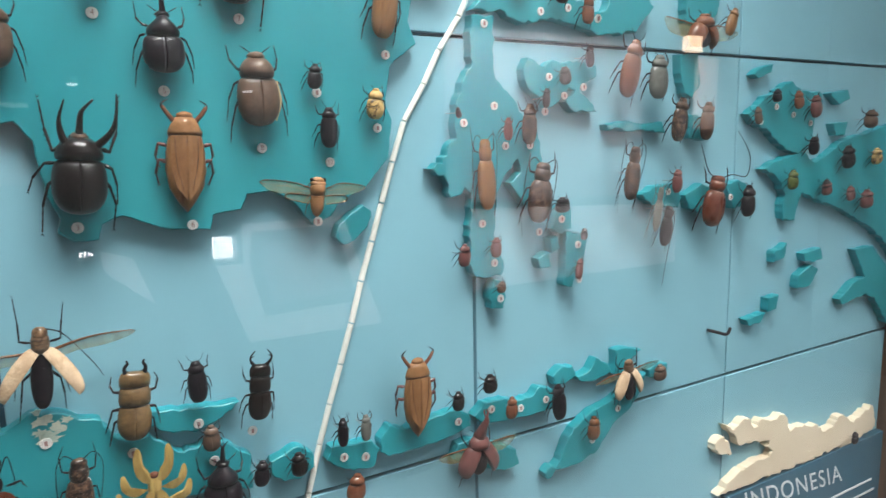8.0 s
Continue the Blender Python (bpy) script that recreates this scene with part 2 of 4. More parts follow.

== == ==

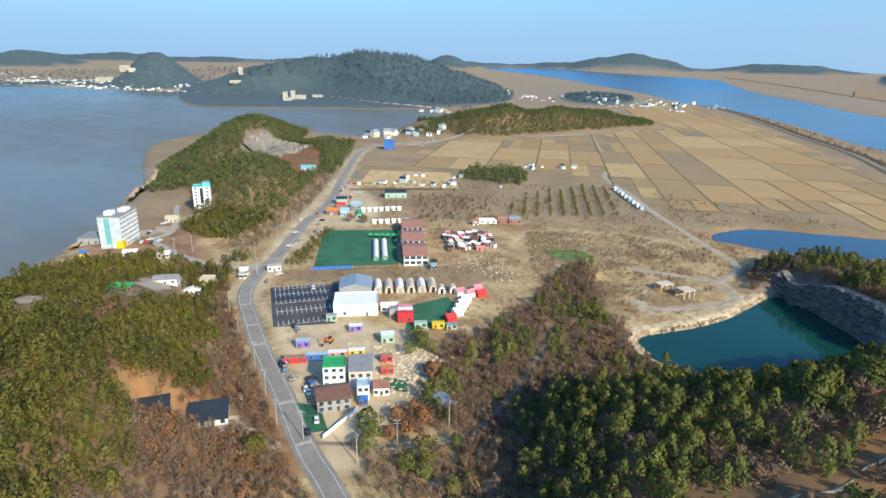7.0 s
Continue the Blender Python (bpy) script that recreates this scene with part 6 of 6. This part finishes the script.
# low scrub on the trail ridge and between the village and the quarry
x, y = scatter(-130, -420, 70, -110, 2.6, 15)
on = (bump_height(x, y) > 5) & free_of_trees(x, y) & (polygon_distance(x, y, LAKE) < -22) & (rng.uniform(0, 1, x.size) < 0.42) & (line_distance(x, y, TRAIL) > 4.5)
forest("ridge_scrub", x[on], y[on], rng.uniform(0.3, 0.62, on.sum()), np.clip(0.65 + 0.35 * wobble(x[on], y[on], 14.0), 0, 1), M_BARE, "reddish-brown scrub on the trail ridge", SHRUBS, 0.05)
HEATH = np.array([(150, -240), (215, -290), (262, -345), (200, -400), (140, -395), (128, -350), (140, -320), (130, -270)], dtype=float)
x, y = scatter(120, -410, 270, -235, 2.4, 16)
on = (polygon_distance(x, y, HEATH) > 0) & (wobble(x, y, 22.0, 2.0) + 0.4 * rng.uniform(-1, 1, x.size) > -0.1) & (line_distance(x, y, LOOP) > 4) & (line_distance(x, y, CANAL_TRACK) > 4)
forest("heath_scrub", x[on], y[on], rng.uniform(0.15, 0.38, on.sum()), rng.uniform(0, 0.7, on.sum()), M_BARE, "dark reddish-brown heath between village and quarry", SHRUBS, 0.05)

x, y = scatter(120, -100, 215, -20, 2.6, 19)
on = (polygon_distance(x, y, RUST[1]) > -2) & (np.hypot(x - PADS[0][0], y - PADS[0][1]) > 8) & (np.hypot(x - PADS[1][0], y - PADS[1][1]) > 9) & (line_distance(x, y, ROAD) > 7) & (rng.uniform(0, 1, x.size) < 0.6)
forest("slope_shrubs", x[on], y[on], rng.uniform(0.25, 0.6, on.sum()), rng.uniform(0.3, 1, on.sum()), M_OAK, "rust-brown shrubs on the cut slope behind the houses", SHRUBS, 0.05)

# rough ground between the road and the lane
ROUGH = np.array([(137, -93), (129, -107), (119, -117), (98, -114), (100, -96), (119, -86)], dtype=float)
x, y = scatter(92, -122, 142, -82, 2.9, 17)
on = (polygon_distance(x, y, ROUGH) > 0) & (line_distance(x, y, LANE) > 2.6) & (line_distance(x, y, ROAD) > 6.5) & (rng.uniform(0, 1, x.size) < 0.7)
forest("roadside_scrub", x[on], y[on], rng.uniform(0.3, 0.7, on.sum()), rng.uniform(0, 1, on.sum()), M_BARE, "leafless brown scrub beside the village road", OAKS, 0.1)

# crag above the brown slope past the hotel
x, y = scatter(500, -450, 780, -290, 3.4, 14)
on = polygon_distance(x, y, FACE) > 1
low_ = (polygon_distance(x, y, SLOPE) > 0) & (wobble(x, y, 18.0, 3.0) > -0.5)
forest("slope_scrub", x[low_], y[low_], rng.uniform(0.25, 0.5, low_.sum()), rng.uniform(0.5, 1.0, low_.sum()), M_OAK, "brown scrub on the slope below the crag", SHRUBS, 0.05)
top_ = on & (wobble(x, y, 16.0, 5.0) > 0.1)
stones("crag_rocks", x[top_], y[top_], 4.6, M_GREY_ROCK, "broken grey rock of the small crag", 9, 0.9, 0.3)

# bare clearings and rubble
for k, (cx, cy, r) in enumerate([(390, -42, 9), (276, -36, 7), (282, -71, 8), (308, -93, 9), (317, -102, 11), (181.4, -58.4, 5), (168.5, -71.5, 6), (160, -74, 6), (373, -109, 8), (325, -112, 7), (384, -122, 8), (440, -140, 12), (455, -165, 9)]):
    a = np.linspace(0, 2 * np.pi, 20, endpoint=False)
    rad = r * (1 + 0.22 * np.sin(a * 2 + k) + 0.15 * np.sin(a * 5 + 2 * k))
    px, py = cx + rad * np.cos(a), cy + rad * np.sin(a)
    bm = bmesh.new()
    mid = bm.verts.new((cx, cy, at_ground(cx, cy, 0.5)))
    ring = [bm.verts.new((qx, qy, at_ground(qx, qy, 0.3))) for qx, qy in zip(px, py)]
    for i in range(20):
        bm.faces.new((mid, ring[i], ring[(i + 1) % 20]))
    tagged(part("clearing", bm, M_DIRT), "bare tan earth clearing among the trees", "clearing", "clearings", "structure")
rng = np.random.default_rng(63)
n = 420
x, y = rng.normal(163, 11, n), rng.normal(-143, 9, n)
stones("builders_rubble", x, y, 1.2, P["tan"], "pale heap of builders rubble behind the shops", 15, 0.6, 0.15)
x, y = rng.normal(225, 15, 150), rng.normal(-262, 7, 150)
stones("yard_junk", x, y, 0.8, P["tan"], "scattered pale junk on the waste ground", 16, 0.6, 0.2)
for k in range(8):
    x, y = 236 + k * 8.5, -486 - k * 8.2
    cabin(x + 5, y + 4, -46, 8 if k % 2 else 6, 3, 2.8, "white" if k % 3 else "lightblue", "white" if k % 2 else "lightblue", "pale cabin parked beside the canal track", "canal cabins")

== == ==

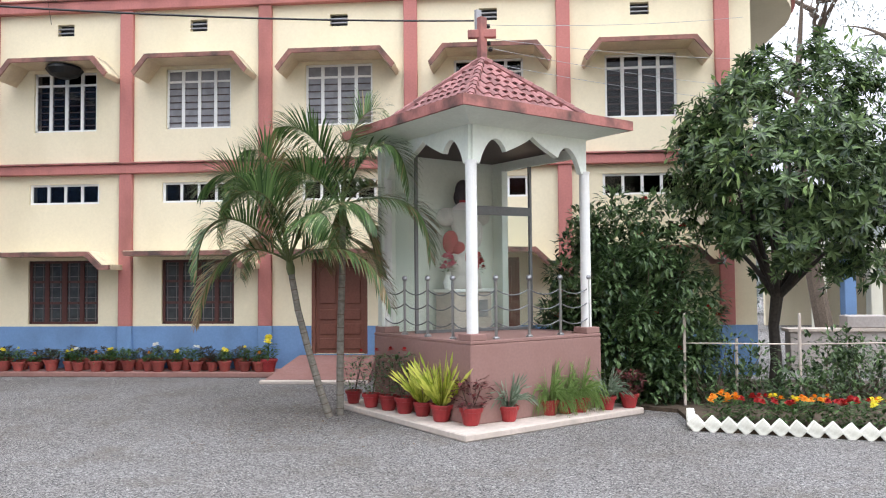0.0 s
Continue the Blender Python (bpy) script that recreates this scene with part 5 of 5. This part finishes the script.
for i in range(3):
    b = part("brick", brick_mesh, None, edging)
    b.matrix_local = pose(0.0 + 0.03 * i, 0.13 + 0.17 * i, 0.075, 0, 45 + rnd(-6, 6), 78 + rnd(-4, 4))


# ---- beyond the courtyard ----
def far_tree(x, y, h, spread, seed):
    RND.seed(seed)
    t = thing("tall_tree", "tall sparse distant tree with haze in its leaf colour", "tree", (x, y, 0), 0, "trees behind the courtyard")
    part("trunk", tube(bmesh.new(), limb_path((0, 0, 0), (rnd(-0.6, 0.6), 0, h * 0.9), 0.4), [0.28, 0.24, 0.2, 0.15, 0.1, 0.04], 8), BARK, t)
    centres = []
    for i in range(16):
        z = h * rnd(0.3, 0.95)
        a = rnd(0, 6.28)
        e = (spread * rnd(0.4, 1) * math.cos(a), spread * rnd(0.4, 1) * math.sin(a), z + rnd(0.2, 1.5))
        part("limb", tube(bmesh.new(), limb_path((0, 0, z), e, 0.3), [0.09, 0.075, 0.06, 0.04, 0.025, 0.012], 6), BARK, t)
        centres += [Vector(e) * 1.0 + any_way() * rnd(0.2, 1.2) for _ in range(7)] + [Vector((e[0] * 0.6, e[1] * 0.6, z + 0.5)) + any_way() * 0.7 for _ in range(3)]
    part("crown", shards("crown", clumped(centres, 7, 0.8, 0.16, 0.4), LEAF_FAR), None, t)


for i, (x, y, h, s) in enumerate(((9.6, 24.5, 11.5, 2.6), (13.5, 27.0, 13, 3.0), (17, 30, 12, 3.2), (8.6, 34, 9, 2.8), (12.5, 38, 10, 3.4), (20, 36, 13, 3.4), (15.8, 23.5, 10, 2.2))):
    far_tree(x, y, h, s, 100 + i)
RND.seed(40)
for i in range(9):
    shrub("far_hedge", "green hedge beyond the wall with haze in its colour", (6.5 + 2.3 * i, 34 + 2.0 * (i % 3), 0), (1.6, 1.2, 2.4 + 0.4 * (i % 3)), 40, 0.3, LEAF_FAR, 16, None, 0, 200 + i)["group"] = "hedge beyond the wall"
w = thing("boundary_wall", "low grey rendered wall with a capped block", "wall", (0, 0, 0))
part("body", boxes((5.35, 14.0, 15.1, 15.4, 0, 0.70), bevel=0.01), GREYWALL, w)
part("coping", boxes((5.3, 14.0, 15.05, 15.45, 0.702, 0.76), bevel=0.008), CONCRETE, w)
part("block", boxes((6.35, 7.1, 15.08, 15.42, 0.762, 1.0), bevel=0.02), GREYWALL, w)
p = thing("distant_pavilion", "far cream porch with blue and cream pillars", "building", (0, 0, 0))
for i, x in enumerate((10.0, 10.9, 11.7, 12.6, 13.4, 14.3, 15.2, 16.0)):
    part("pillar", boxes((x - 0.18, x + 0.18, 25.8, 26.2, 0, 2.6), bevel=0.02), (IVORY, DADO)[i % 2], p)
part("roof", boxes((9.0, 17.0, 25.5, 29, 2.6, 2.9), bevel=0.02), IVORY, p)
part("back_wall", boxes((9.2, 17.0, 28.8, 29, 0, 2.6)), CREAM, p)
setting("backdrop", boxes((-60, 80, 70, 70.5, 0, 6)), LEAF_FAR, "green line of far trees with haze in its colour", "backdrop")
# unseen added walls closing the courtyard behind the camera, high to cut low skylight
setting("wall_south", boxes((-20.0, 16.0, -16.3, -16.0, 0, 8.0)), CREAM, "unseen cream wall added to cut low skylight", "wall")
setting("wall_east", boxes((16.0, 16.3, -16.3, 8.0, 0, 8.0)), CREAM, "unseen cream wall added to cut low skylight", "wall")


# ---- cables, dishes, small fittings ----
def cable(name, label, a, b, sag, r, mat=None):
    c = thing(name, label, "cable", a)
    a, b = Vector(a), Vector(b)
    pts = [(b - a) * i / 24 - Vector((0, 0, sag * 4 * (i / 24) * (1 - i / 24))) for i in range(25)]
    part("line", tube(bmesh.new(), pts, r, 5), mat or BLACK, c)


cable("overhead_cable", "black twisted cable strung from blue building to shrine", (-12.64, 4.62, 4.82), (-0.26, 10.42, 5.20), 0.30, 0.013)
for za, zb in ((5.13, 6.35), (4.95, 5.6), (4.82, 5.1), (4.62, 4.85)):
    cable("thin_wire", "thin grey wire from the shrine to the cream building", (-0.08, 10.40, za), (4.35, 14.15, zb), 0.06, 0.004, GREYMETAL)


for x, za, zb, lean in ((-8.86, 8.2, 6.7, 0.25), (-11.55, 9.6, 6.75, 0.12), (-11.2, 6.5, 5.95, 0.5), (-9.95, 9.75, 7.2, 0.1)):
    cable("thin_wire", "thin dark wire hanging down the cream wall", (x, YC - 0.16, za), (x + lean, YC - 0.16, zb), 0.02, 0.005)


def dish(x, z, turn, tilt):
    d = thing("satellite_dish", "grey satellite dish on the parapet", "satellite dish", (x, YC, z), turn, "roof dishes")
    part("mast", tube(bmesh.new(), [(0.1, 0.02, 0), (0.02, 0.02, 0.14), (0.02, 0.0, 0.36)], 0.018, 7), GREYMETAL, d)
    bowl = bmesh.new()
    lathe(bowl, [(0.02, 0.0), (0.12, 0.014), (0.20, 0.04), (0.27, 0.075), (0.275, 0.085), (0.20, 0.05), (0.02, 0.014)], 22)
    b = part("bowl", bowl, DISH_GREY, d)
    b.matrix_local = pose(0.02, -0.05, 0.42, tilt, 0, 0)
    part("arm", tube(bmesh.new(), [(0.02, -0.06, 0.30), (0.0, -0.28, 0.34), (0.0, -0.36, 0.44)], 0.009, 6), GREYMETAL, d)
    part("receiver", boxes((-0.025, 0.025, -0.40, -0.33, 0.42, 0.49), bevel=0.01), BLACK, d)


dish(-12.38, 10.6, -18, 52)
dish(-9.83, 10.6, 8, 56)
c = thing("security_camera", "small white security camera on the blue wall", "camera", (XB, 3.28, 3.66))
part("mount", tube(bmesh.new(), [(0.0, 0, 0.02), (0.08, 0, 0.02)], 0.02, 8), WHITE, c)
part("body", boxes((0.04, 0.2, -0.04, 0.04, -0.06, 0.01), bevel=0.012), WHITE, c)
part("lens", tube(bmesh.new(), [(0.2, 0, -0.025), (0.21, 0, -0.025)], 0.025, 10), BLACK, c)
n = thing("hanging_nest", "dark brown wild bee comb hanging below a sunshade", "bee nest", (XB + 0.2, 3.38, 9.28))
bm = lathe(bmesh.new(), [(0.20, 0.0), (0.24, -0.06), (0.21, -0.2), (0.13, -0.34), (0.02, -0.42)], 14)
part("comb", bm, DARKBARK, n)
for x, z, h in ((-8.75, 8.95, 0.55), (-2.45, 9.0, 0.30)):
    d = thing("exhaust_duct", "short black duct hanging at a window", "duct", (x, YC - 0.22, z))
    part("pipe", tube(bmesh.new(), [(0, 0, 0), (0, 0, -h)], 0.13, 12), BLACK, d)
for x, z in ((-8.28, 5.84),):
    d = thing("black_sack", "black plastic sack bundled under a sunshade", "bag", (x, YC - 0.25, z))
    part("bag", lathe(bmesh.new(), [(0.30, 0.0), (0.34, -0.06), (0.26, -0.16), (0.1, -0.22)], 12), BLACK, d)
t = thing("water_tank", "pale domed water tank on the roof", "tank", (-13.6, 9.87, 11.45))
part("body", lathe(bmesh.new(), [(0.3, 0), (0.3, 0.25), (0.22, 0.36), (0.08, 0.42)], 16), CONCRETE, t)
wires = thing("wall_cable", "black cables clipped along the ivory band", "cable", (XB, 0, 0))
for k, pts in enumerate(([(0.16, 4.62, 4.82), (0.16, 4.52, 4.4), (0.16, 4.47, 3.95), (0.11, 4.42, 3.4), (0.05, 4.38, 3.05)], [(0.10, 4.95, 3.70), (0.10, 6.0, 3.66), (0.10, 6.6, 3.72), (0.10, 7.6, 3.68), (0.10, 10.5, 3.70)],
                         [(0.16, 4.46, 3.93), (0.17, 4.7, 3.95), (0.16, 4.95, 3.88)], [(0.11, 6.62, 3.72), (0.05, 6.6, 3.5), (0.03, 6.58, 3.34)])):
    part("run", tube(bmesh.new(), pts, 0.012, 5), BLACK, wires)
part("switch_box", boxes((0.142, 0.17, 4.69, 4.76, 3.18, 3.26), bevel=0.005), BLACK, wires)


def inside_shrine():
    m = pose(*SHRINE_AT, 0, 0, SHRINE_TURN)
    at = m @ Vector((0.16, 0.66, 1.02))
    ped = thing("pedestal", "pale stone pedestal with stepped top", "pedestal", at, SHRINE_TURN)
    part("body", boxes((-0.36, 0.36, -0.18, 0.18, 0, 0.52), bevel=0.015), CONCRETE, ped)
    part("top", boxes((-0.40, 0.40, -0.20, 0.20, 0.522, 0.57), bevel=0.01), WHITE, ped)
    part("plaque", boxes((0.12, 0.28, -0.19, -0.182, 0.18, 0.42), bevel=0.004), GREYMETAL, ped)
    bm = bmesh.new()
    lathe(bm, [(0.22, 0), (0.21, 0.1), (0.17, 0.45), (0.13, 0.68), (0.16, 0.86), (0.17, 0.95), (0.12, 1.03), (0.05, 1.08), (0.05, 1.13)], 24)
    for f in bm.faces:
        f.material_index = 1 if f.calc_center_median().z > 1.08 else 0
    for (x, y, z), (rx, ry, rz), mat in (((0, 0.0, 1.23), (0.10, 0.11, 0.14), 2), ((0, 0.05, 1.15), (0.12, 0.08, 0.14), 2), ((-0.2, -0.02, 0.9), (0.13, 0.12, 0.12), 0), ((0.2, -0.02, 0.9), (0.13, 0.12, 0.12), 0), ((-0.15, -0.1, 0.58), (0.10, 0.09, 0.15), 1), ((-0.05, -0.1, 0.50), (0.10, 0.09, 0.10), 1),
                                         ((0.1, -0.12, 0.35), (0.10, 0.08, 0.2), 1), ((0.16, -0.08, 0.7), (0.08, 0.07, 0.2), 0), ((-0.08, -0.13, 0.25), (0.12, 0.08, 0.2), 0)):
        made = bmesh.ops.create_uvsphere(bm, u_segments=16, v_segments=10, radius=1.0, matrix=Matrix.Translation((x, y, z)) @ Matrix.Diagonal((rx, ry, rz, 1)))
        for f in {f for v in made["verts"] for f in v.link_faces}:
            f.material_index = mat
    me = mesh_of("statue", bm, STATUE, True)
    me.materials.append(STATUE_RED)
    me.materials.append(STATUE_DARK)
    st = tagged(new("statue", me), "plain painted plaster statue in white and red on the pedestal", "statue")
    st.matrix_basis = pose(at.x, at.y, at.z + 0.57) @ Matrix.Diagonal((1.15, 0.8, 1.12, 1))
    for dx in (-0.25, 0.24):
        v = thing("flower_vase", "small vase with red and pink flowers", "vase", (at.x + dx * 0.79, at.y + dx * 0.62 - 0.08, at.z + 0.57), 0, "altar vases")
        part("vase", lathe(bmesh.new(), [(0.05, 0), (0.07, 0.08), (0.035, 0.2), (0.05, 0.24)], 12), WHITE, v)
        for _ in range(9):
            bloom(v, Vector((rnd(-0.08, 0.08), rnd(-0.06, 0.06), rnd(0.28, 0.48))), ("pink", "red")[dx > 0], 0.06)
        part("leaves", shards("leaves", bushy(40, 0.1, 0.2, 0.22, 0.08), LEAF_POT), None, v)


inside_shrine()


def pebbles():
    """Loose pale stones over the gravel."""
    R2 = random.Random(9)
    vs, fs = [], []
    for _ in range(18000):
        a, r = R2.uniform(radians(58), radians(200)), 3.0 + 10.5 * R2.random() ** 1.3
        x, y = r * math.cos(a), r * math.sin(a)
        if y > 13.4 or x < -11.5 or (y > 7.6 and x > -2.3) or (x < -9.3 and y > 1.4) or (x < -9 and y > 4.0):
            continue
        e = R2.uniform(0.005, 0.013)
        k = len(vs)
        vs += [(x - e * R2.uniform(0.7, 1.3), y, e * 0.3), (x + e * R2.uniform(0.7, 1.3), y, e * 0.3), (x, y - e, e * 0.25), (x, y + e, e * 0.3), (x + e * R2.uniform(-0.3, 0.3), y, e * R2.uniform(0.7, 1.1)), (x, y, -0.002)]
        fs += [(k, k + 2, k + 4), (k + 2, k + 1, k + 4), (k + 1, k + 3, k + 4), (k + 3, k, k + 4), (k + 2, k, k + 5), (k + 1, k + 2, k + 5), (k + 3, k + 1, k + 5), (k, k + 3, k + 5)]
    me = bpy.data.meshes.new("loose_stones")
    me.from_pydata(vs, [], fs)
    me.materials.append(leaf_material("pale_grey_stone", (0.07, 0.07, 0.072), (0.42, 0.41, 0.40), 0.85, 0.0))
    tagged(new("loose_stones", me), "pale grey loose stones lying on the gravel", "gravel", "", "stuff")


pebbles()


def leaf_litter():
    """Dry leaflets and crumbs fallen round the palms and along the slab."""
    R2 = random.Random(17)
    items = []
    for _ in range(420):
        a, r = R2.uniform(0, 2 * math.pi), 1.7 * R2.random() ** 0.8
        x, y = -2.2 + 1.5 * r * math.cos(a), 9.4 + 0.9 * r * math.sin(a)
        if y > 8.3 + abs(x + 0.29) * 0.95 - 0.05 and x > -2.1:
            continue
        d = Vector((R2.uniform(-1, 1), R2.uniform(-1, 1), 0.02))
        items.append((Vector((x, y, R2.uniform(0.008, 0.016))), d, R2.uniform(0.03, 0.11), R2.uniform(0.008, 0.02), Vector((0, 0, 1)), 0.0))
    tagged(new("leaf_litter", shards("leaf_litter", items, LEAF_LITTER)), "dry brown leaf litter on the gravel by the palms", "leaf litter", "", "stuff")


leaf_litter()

== == ==

▶ [SET PROBLEM]: Only lines with the word "that" are wanted, so copy each one from the records.

▶ [EXERCISE RESULT]:
Continue the Blender Python (bpy) script that recreates this scene with part 2 of 4. More parts follow.
Continue the Blender Python (bpy) script that recreates this scene with part 6 of 6. This part finishes the script.
Continue the Blender Python (bpy) script that recreates this scene with part 5 of 5. This part finishes the script.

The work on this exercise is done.